Take the Ink Cash card for example—it earns 2% at restaurants. In the Ink world, this is the highest multiplier for restaurants, but many of the Chase personal cards can easily beat that. For example, the $0 annual fee Chase Freedom Unlimited® earns 3% back on dining at restaurants.

Another example relates to the Ink Preferred card. While we highlighted its perk of transferring points directly to partners, this benefit is already available to members of the popular Chase Sapphire Preferred® Card or the Chase Sapphire Reserve®.

In fact, the Ink Preferred and Sapphire Preferred overlap in other ways too—they both earn 3X back on general travel and also offer 25% more value on points redeemed through the travel portal. This could lead to redundancy in terms of perks.
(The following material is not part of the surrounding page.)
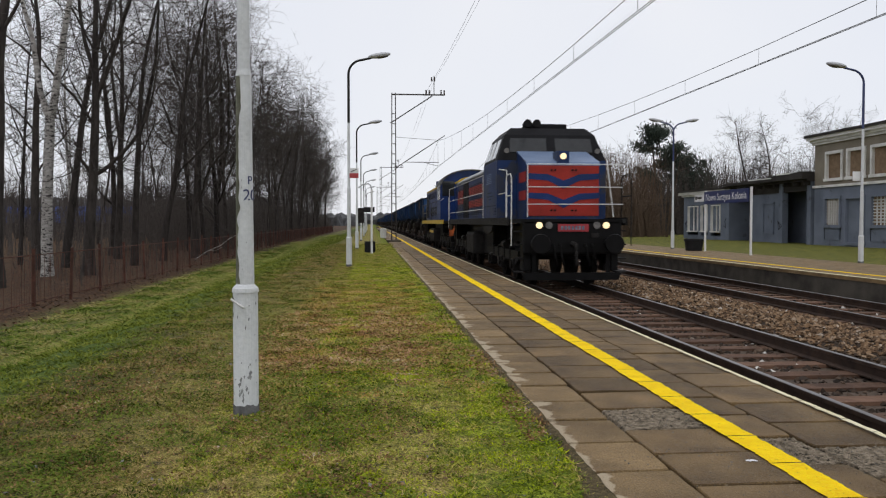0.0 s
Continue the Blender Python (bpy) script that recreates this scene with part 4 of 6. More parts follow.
    for s in (-1, 1):
        b = B()
        apex = -1.30
        prism(b, [(apex + 0.86, 0.90), (apex + 0.66, 0.90), (apex - 0.07, 1.64), (apex + 0.09, 1.64)], "x", s * 0.98, s * 1.05)
        prism(b, [(apex - 0.62, 0.96), (apex - 0.80, 0.96), (apex - 0.07, 1.64), (apex + 0.09, 1.64)], "x", s * 0.985, s * 1.045)
        cyl(b, (s * 0.96, apex, 1.62), (s * 1.08, apex, 1.62), 0.10, 0.10, 14)
        part("support_strut", b, M_BOGIE, e)
        for y in (1.20, -3.55) if s < 0 else ():
            b = B()
            prism(b, [(y - 0.64, 1.36), (y - 0.62, 1.48), (y - 0.42, 1.50), (y + 0.46, 1.06), (y + 0.46, 0.99), (y - 0.06, 0.99)], "x", s * 1.00, s * 1.05)
            part("slanted_bracket", b, M_DUSTY, e, "pale dusty slanted plate")
            b = B()
            prism(b, [(y - 0.46, 1.30), (y - 0.36, 1.40), (y - 0.22, 1.35), (y - 0.34, 1.24)], "x", s * 1.045, s * 1.056)
            part("bracket_slot", b, M_BLACK, e, "dark slot in the plate")
    b = B()
    box(b, -1.02, -0.64, 1.50, 3.05, 1.13, 1.41, 0.04)
    part("reservoir", b, M_GREY_UF, e, "dark long air reservoir")
    b = B()
    cyl(b, (-0.80, -2.7, 1.20), (-0.80, -2.0, 1.20), 0.17, 0.17, 16)
    cyl(b, (-0.80, -2.02, 1.20), (-0.80, -1.95, 1.20), 0.10, 0.10, 12)
    part("brake_cylinder", b, M_GREY_UF, e, "dark brake cylinder")
    b = B()
    box(b, -0.95, -0.45, -1.25, -0.60, 0.52, 1.02, 0.03)
    part("valve_box", b, M_BLACK, e)
    b = B()
    cyl(b, (-1.0, U - 3.6, 1.30), (-1.0, U + 3.6, 1.30), 0.018, 0.018, 6)
    cyl(b, (-0.90, U - 3.2, 1.12), (-0.90, U + 3.2, 1.12), 0.024, 0.024, 6)
    part("air_pipe", b, M_BLACK, e)
    for nm in (-1, 1):
        b = B()
        y0, y1 = sorted((U + nm * 4.30, U + nm * 5.02))
        box(b, -1.25, 1.25, y0, y1, 1.20, 1.25)
        part("end_platform", b, M_PLATF, e, "grimy end platform")
        b = B()
        box(b, -1.25, 1.25, U + nm * 4.97 - 0.05, U + nm * 4.97 + 0.05, 0.80, 1.21, 0.01)
        for x in (-1.10, -0.62, 0.62, 1.10):
            box(b, x - 0.03, x + 0.03, U + nm * 5.02 - 0.02, U + nm * 5.02 + 0.02, 0.83, 1.18)
        part("headstock", b, M_PLATF, e)
        b = B()
        box(b, -1.262, -1.20, y0 + 0.10, y1 - 0.06, 0.82, 1.21, 0.008)
        part("side_plate", b, M_PLATF, e)
        for x in (-0.76, 0.55):
            b = B()
            yr = U + nm * 4.90
            tube(b, [Vector((x, yr, 1.24)), Vector((x, yr, 1.88)), Vector((x + 0.03, yr, 1.92)), Vector((x + 0.18, yr, 1.94)), Vector((x + 0.20, yr, 1.24))], 0.015, 6)
            part("grab_rail", b, M_GLINT, e, "pale grab rail")
        b = B()
        ys = U + nm * 4.80
        box(b, -1.24, -0.98, ys - 0.16, ys + 0.16, 0.42, 0.455)
        box(b, -1.24, -1.02, ys - 0.16, ys + 0.16, 0.78, 0.81)
        for dy in (-0.15, 0.15):
            box(b, -1.24, -1.20, ys + dy - 0.015, ys + dy + 0.015, 0.42, 1.21)
        part("step", b, M_BOGIE, e)
        b = B()
        cyl(b, (0, U + nm * 5.0, 1.02), (0, U + nm * 5.6, 1.0), 0.07, 0.07, 8)
        part("coupler", b, M_BLACK, e)
        b = B()
        tube(b, [Vector((0.3, U + nm * 5.0, 0.95)), Vector((0.28, U + nm * 5.25, 0.55)), Vector((0.2, U + nm * 5.55, 0.62))], 0.025, 6)
        part("brake_hose", b, M_BLACK, e)
        buffer_parts(e, U + nm * 5.02, nm)
        wagon_bogie(e, U + nm * 2.5, None, -1 if nm > 0 else 0)
    rr = random.Random(seed + 4)
    if panel:
        y0, y1, z0, z1, mat = panel
        b = B()
        box(b, -W - 0.022, -W - 0.003, -y1, -y0, z0, z1)
        p = part("notice_panel", b, mat, e, "weathered notice panel with worn lettering")
        b = B()

        def mark(u0, u1, za, zb):
            if u1 < y1 - 0.04:
                box(b, -W - 0.026, -W - 0.021, -u1, -u0, za, zb)

        high, wide = z1 - z0, y1 - y0
        if wide > 0.9:
            stencil(b, rr, mark, y0 + 0.10 * wide, z1 - 0.26 * high, 6, (4, 6), 0.052 * high / 0.66, 0.014, 0.22)
            mark(y0 + 0.05 * wide, y1 - 0.06 * wide, z0 + 0.10 * high, z0 + 0.15 * high)
        else:
            stencil(b, rr, mark, y0 + 0.10 * wide, z1 - 0.22 * high, 3, (1, 2), 0.13 * high, 0.08 * high, 0.15)
        part("faded_lettering", b, M_PANELBAR, p)["kind"] = "stuff"
    b = B()

    def side_mark(u0, u1, za, zb):
        box(b, -W - 0.008, -W - 0.002, -u1, -u0, za, zb)

    stencil(b, rr, side_mark, 2.55, 3.04, 5, (2, 3), 0.060, 0.040, 0.25)
    for u in (-3.75, -3.35):
        stencil(b, rr, side_mark, u, 3.04, 6, (1, 1), 0.062, 0.048, 0.2)
    if seed % 3 == 1:
        stencil(b, rr, side_mark, -1.95, 2.92, 3, (1, 2), 0.055, 0.05, 0.3)
    part("side_lettering", b, M_TANBARS, e, "faded pale stencilled bars")["kind"] = "stuff"
    b = B()
    box(b, -1.270, -1.252, U - 5.02, U - 4.95, 0.86, 0.98, 0.004)
    part("end_mark", b, M_RUSTMARK, e, "small dull orange end mark")
    b = B()

    def end_mark(u0, u1, za, zb):
        box(b, u0, u1, F - 0.008, F + 0.002, za, zb)

    stencil(b, rr, end_mark, -0.92, 2.98, 3, (1, 2), 0.052, 0.045, 0.1)
    part("end_lettering", b, M_BARS, e, "faded white stencilled bars")["kind"] = "stuff"
    return e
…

In conclusion, it’s good to take inventory of the perks and earning categories you already enjoy with your Chase personal cards. Avoid overlapping too many benefits and focus on the Ink card that complements your existing card benefits.

Final Thoughts

Each of the Chase Ink business cards has the potential to be an excellent addition to your wallet, offering enticing sign-up bonuses, earning categories and benefits. However, there’s no need to limit yourself to just one Ink card. With the variety of rewards available, why settle for just one?

If you’re still feeling stuck, consider starting with both the Ink Cash and the Ink Unlimited cards, especially since they have no annual fees. Thus, you can use the cards when it makes sense and let them sit there otherwise. As your business grows and evolves, you may find it beneficial to explore the Ink Preferred and the Ink Premier cards then.